While the value of lifelong learning is regularly touted in European Union policy initiatives and documents, the omission of lifelong learning across the CSRs recitals, is stark. In the instances when it is mentioned, it is narrowly conceived as merely a labour-market tool. This is hugely distant to the European Commission’s more holistic definition for lifelong learning that accounts for ‘formal, non-formal or informal learning taking place at all stages in life and resulting in an improvement or update in knowledge, skills, competences and attitudes or participation in society from a personal, civic, cultural, social or employment-related perspective, including the provision of counselling and guidance services’. The European Commission should expand its indicators, both qualitatively and quantitatively, to match and align with the lifelong learning definition it promotes.
There also exists a clear mismatch between the education and training targets set out in the European Pillar of Social Rights, the European Education Area and the CSRs expressed in the semester. CSRs should guide Member States via particular investment and reform measures in an effort to ensure that European level targets are realised to a greater extent.
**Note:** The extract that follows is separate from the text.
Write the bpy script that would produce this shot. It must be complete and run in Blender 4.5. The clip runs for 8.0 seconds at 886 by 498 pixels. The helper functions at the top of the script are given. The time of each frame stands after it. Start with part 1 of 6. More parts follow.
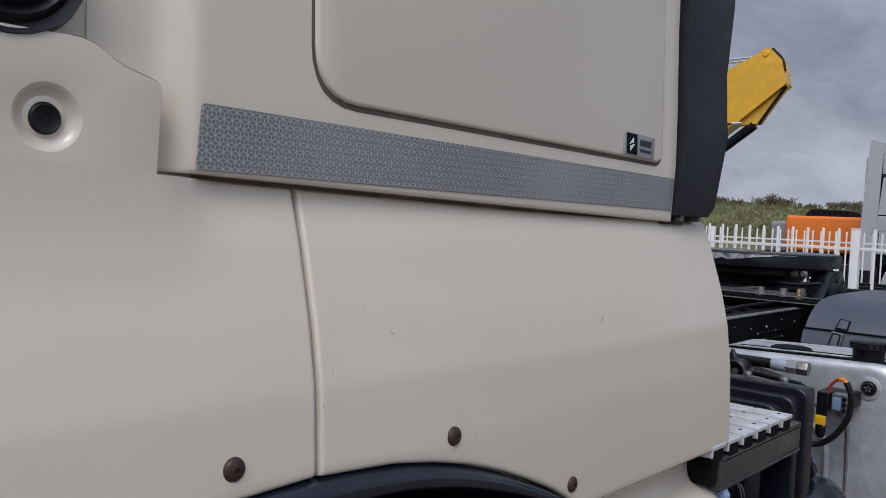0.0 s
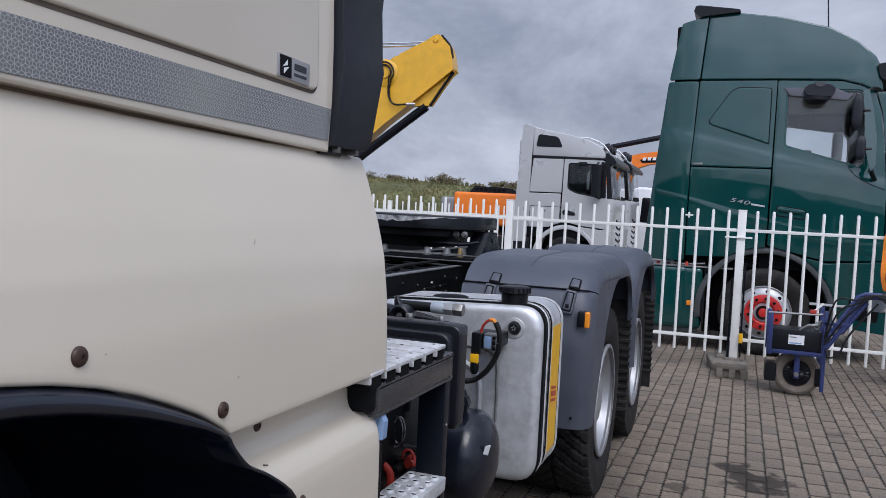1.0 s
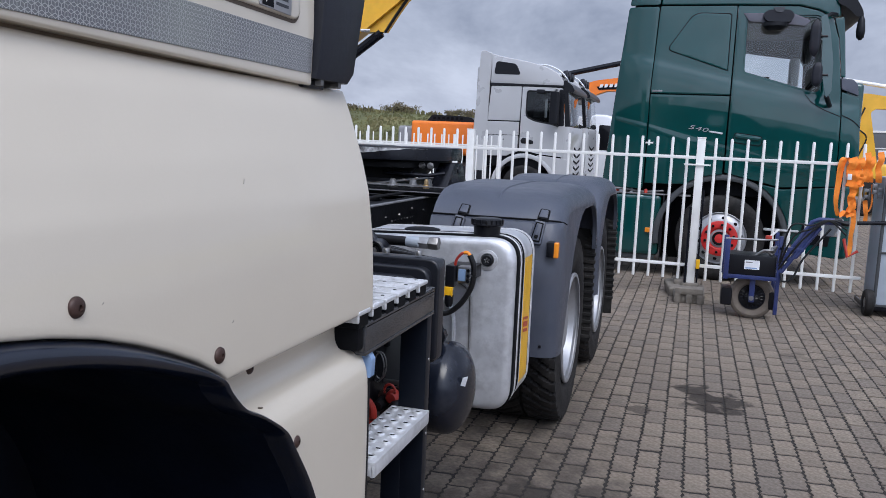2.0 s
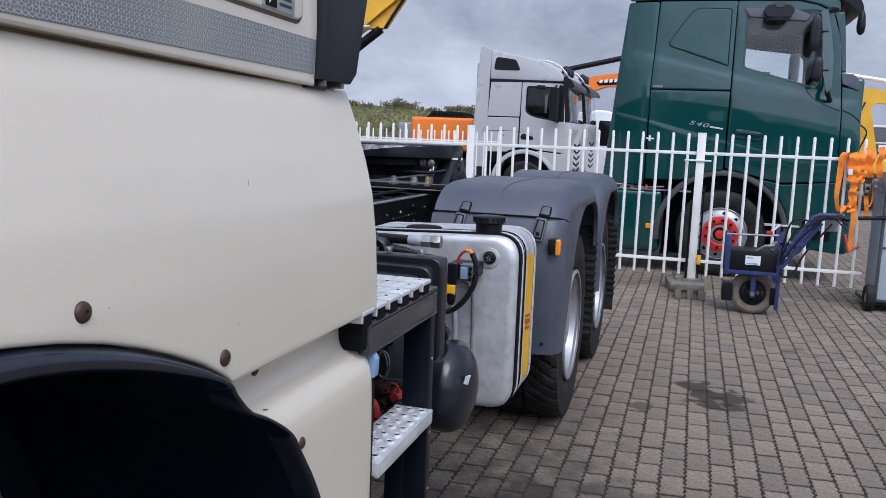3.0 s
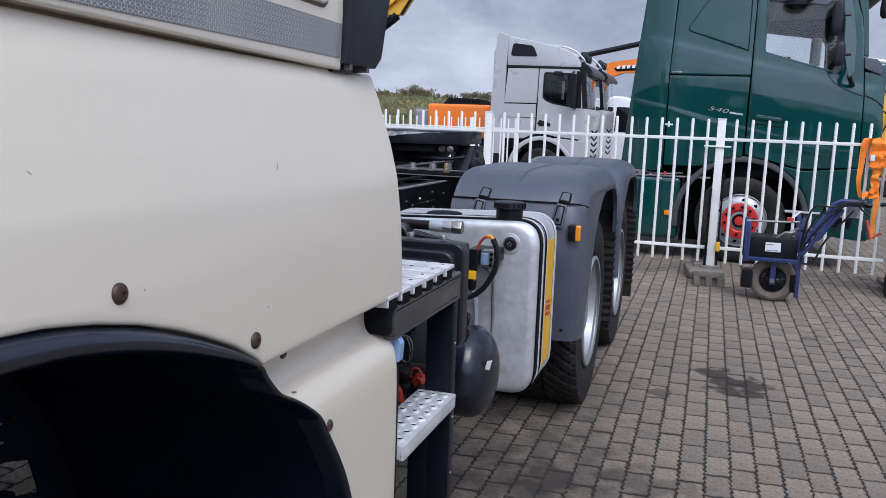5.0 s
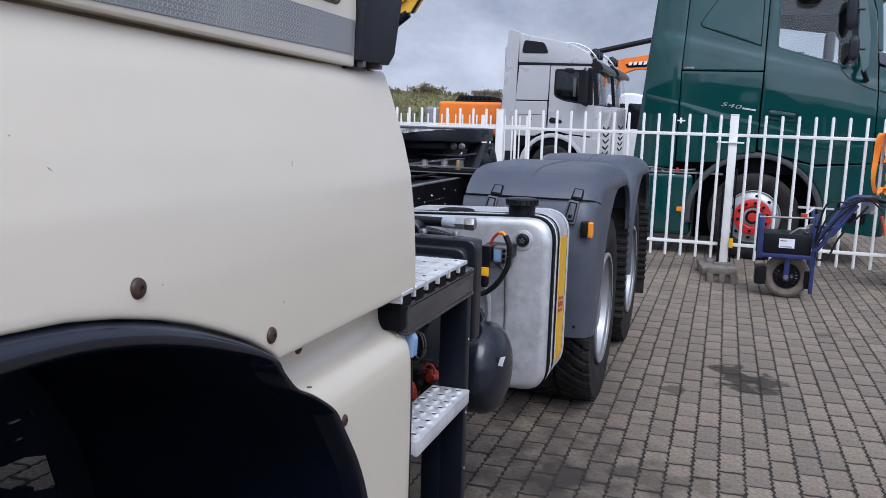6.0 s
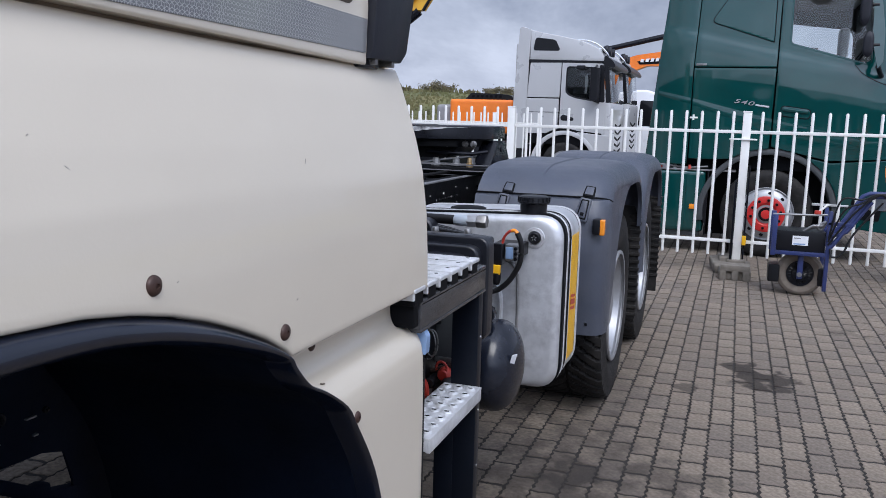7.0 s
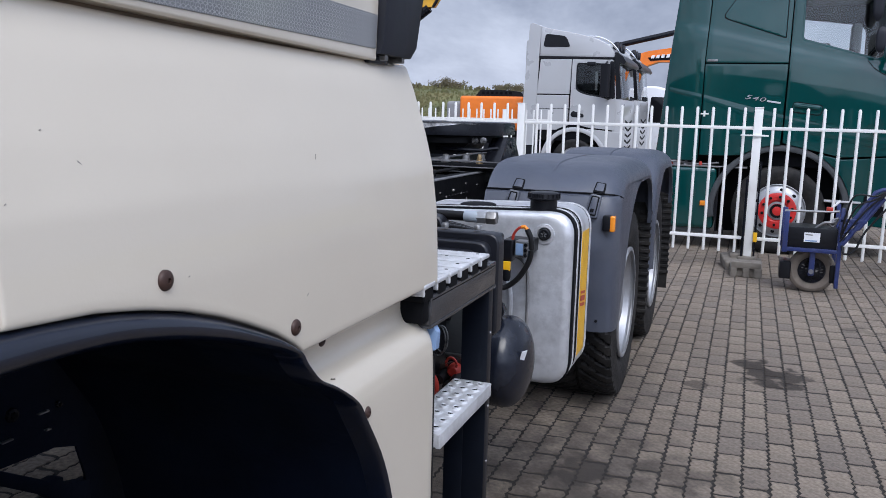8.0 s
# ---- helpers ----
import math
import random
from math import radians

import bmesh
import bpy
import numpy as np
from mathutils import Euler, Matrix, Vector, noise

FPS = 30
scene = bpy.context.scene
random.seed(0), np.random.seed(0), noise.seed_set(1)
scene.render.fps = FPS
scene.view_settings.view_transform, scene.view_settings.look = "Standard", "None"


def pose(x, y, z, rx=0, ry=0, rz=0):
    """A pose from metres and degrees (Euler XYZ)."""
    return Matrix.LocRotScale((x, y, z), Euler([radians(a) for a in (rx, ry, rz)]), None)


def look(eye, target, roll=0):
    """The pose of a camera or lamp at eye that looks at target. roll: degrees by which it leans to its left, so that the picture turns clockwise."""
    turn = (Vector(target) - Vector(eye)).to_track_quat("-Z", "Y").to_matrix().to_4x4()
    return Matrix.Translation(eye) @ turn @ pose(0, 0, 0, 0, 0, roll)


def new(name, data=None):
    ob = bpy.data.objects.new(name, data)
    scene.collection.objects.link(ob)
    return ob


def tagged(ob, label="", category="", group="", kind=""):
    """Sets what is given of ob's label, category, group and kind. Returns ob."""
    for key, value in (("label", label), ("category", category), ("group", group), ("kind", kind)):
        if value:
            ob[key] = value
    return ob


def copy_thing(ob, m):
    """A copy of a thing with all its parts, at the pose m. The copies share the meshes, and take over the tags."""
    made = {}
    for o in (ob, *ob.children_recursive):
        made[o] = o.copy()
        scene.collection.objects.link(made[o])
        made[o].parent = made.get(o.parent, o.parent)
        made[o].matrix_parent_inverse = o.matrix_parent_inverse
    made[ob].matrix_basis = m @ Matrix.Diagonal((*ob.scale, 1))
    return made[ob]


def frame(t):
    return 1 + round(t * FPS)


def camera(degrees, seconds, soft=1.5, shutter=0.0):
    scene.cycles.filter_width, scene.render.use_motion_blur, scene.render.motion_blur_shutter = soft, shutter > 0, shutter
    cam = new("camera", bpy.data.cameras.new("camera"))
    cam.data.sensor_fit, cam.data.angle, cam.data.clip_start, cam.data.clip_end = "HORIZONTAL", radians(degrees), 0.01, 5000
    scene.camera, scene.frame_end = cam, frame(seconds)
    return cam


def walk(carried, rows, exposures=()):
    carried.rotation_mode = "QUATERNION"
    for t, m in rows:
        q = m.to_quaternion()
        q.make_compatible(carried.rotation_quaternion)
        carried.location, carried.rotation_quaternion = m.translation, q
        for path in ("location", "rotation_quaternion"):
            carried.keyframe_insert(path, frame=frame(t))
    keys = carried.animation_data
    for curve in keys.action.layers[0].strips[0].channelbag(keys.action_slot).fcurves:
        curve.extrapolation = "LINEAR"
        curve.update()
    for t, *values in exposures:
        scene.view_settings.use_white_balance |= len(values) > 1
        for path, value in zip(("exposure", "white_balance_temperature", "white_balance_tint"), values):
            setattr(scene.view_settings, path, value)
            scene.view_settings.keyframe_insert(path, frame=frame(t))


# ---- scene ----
cam = camera(57.0, 8.0, soft=0.65)
PATH = [
    (0, (0.68, 0.2, 1.6), (-0.66, 1.683, 1.523), 2.6),
    (0.3, (0.687, 0.215, 1.569), (-0.471, 1.844, 1.505), 2.6),
    (0.5, (0.7, 0.223, 1.547), (-0.326, 1.938, 1.478), 2.9),
    (0.7, (0.716, 0.237, 1.528), (-0.181, 2.024, 1.463), 2.7),
    (1, (0.707, 0.247, 1.521), (0.02, 2.123, 1.426), 2.9),
    (1.2, (0.684, 0.26, 1.521), (0.099, 2.166, 1.366), 3.1),
    (1.3, (0.674, 0.257, 1.523), (0.104, 2.164, 1.327), 3.0),
    (1.5, (0.658, 0.254, 1.525), (0.087, 2.155, 1.283), 2.7),
    (3, (0.638, 0.255, 1.535), (0.064, 2.152, 1.263), 2.2),
    (3.5, (0.631, 0.254, 1.535), (0.047, 2.146, 1.254), 2.3),
    (4, (0.63, 0.25, 1.532), (0.042, 2.14, 1.243), 2.1),
    (4.5, (0.625, 0.249, 1.531), (0.028, 2.135, 1.233), 2.1),
    (6, (0.621, 0.243, 1.526), (-0.014, 2.114, 1.216), 1.7),
    (6.5, (0.618, 0.24, 1.526), (-0.031, 2.105, 1.213), 1.6),
    (7, (0.621, 0.239, 1.526), (-0.04, 2.1, 1.21), 1.5),
    (7.5, (0.621, 0.237, 1.525), (-0.052, 2.093, 1.205), 1.4),
    (8, (0.621, 0.238, 1.524), (-0.062, 2.09, 1.2), 1.4),
]
walk(cam, [(t, look(eye, aim, roll)) for t, eye, aim, roll in PATH], exposures=((0.0,-0.46,6680,10),(0.5,-0.33,6600,10),(1.0,-0.16,6470,10),(1.5,-0.07,6360,10),(3.0,0.04,6320,10),(4.5,0.06,6310,10),(8.0,0.09,6300,10)))

# ---------------------------------------------------------------- world and light
SUN_AZ, SUN_EL = radians(29), radians(52)       # azimuth from -y towards +x, height
sun_dir = Vector((math.sin(SUN_AZ) * math.cos(SUN_EL), -math.cos(SUN_AZ) * math.cos(SUN_EL), math.sin(SUN_EL)))


def build_world():
    w = bpy.data.worlds.new("overcast_sky")
    scene.world = w
    w.use_nodes = True
    nt = w.node_tree
    nt.nodes.clear()
    out = nt.nodes.new("ShaderNodeOutputWorld")
    bg = nt.nodes.new("ShaderNodeBackground")
    sky = nt.nodes.new("ShaderNodeTexSky")
    sky.sky_type = 'NISHITA'
    sky.sun_disc = False
    sky.sun_elevation = SUN_EL
    sky.sun_rotation = math.pi - SUN_AZ
    sky.air_density, sky.dust_density = 1.5, 3.0
    tc = nt.nodes.new("ShaderNodeTexCoord")
    # clouds: stretched noise in the direction of the sky
    mp = nt.nodes.new("ShaderNodeMapping")
    mp.inputs["Scale"].default_value = (1.8, 1.8, 3.4)
    nz = nt.nodes.new("ShaderNodeTexNoise")
    nz.inputs["Scale"].default_value = 1.7
    nz.inputs["Detail"].default_value = 6
    nz.inputs["Roughness"].default_value = 0.64
    nz.inputs["Distortion"].default_value = 0.35
    ramp = nt.nodes.new("ShaderNodeValToRGB")
    ramp.color_ramp.elements[0].position = 0.34
    ramp.color_ramp.elements[0].color = (0.245, 0.282, 0.390, 1)
    ramp.color_ramp.elements[1].position = 0.70
    ramp.color_ramp.elements[1].color = (0.570, 0.620, 0.760, 1)
    # the cloud cover is brighter high up and towards the hidden sun
    dot = nt.nodes.new("ShaderNodeVectorMath")
    dot.operation = 'DOT_PRODUCT'
    dot.inputs[1].default_value = sun_dir
    mr = nt.nodes.new("ShaderNodeMapRange")
    mr.inputs["From Min"].default_value = 0.0
    mr.inputs["From Max"].default_value = 1.0
    mr.inputs["To Min"].default_value = 1.12
    mr.inputs["To Max"].default_value = 5.2
    glow = nt.nodes.new("ShaderNodeMath")
    glow.operation = 'POWER'
    glow.inputs[1].default_value = 3.2
    glow.use_clamp = True
    up = nt.nodes.new("ShaderNodeMath")
    up.operation = 'MAXIMUM'
    up.inputs[1].default_value = 0.0
    mul = nt.nodes.new("ShaderNodeMixRGB")
    mul.blend_type = 'MULTIPLY'
    mul.inputs[0].default_value = 1.0
    mix = nt.nodes.new("ShaderNodeMixRGB")
    mix.inputs[0].default_value = 0.93
    half = nt.nodes.new("ShaderNodeMixRGB")
    half.blend_type = 'MULTIPLY'
    half.inputs[0].default_value = 1.0
    half.inputs[2].default_value = (0.1, 0.1, 0.1, 1)
    L = nt.links
    L.new(tc.outputs["Generated"], mp.inputs[0])
    L.new(mp.outputs[0], nz.inputs["Vector"])
    L.new(nz.outputs["Fac"], ramp.inputs[0])
    L.new(tc.outputs["Generated"], dot.inputs[0])
    L.new(dot.outputs["Value"], up.inputs[0])
    L.new(up.outputs[0], glow.inputs[0])
    L.new(glow.outputs[0], mr.inputs["Value"])
    L.new(ramp.outputs[0], mul.inputs[1])
    L.new(mr.outputs[0], mul.inputs[2])
    L.new(sky.outputs[0], half.inputs[1])
    L.new(half.outputs[0], mix.inputs[1])
    L.new(mul.outputs[0], mix.inputs[2])
    L.new(mix.outputs[0], bg.inputs[0])
    bg.inputs[1].default_value = 1.0
    L.new(bg.outputs[0], out.inputs[0])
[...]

A further concern revolves around the sweeping emphasis expressed in the 2022 CSRs on fiscal prudence and reducing public expenditure, at a time when public expenditure allocated towards education and training has been following a downward trajectory in many EU Member States as highlighted in a recent LLLP Study on public investment in education. Again, realising EU level education and training targets cannot be achieved without significant, adequate and equitable public expenditure.